Journalisme Citoyen

L’essor du numérique a été suivi d’une forte participation citoyenne dans la production et la diffusion de contenus journalistiques, en particulier en vidéo. Des espaces leur ont été rapidement dédiés. C’est le cas des Observateurs de France 24 et des Témoins de BFM TV.

« C’est une démarche participative, de témoignages mais elle ne transforme pas le témoin en journaliste », pose d’entrée Ivan Valerio, rédacteur en chef du site de BFM TV. Les termes de journaliste participatif, journaliste citoyen et ses déclinaisons anglo-saxonnes vont bon train et ne sont pas unanimes. L’espace dédié à la parole des citoyens est différencié de l’espace journalistique dans les médias traditionnels. Mais pas que. Mediapart a par exemple tracé une ligne claire entre son journal et Le Club, l’espace contributif des abonnés. « Vérifier et analyser est ce qui différencie les journaux des autres flux d’information », disait Timothy Balding au Monde en 2007, alors directeur général de l’Association mondiale des journaux (AMJ).

La vérification avant tout

Pour ne s’intéresser qu’à la vidéo, la chaîne France 24, née en 2006, a rapidement lancé les Observateurs. « Nous faisons intervenir des citoyens ordinaires, ni politiques ni experts, explique Derek Thomson, co-fondateur du site avec Julien Pain. Ce sont des témoins d’événements ou de situations qu’ils connaissent. »  Les équipes de journalistes travaillent à la vérification des contenus. « Nous utilisons les mêmes outils que pour n’importe quelle source, précise Derek Thomson. Le réseau de 5 000 contributeurs nous aide à vérifier, nous lançons des appels sur Facebook parfois. »

BFM TV, fondée sur le modèle de CNN, a importé l’idée d’iReport. Elle invite à partager ses histoires et photos. Ainsi sont nés les Témoins BFM TV. Vous avez sans doute vu le bandeau à l’antenne qui invite à partager ses vidéos lorsqu’on est témoin d’un événement. « Nous recevons une dizaine de vidéos par jour en moyenne. La contribution est très forte pour les événements climatiques comme la neige et les mouvements sociaux, il faut faire du tri », indique Ivan Valerio. Contexte, date, lieu et image sont les éléments clés. « Nous appelons le témoin ou des voisins s’il y a un doute », ajoute le rédacteur en chef du site de BFM TV.
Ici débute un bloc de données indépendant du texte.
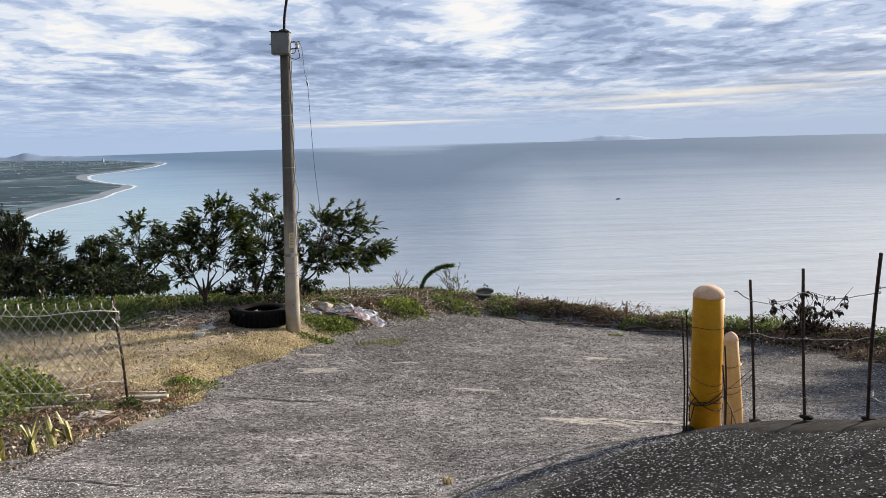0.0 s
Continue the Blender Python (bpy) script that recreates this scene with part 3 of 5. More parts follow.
# smooth screed along the crest under the wire fence
band = []
for k in range(60):
    s = k / 59
    cy = 4.66 - 3.1 * s
    cx = float(np.interp(cy, CREST_Y, CREST_X))
    for j in range(9):
        u = j / 8
        w = (-0.14 + 0.48 * u) * min(1, 0.25 + 5 * s)
        x = cx - 0.92 * w + 0.02 * noise.noise(Vector((s * 9, w * 3, 2))) - (0.05 * noise.noise(Vector((s * 30, 7, 1))) if j > 6 else 0)
        y = cy - 0.39 * w
        swell = 0.008 - (0.014 if j in (0, 8) else 0)
        band.append((x, y, gz(x, y) + float(rough_z(x, y, 0.7)) + 0.012 + swell + 0.003 * noise.noise(Vector((x * 9, y * 9, 0))) + 0.0025 * noise.noise(Vector((x * 31, y * 31, 3)))))
bf = [(k * 9 + j, k * 9 + j + 1, k * 9 + j + 10, k * 9 + j + 9) for k in range(59) for j in range(8)]
tagged(part("fence_kerb", (band, bf), KERB, smooth=True), "low smooth grey screed kerb along the crest of the slope", "kerb", kind="structure")

# ---- sea, far coast, island ----
SEA_Z = -70.0
rings = [0, 60, 110, 180, 280, 420, 620, 900, 1300, 1900, 2700, 3700, 4960]
sv, sf = [(0, 0, SEA_Z)], []
for r in rings[1:]:
    for k in range(96):
        a = 2 * math.pi * k / 96
        sv.append((r * math.sin(a), r * math.cos(a), SEA_Z))
for k in range(96):
    sf.append((0, 1 + (k + 1) % 96, 1 + k))
for i in range(len(rings) - 2):
    for k in range(96):
        a, b = 1 + i * 96 + k, 1 + i * 96 + (k + 1) % 96
        sf.append((a, b, b + 96, a + 96))
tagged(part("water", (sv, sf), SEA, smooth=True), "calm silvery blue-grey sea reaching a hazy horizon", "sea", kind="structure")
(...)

« Ils ne travaillent pas pour nous »

« Nous n’avons été trompés qu’une fois de mémoire. Mais souvent, des vidéos sont prises hors contexte ou avec une mauvaise histoire sur les images », avance le directeur des Observateurs. « En cas d’actualité forte comme le terrorisme, on peut essayer de nous tromper mais c’est rare, relate Ivan Valerio. Pendant la tempête Irma, nous avons eu des images spectaculaires mais bien antérieures à l’événement. », explique Derek Thomson. Les citoyens peuvent se trouver en zone de danger, mais les rédactions ne prennent aucun risque et les écartent de la menace. « Ils ne travaillent pas pour nous, rappelle-t-il. Pour aller dans les lieux où il faut se rendre, nous envoyons des correspondants. » 

« Le réflexe reste de poster ses vidéos sur les réseaux sociaux car les personnes considèrent que la caisse de résonance est plus grande », observe Ivan Valerio. Ce choix est un travail supplémentaire pour les rédactions qui comptaient sur le contenu direct et exclusif de leurs contributeurs. Il faut, encore plus, vérifier et demander l’autorisation pour utiliser les images. La participation et l’intégration des citoyens dans la production de l’information en est réduite.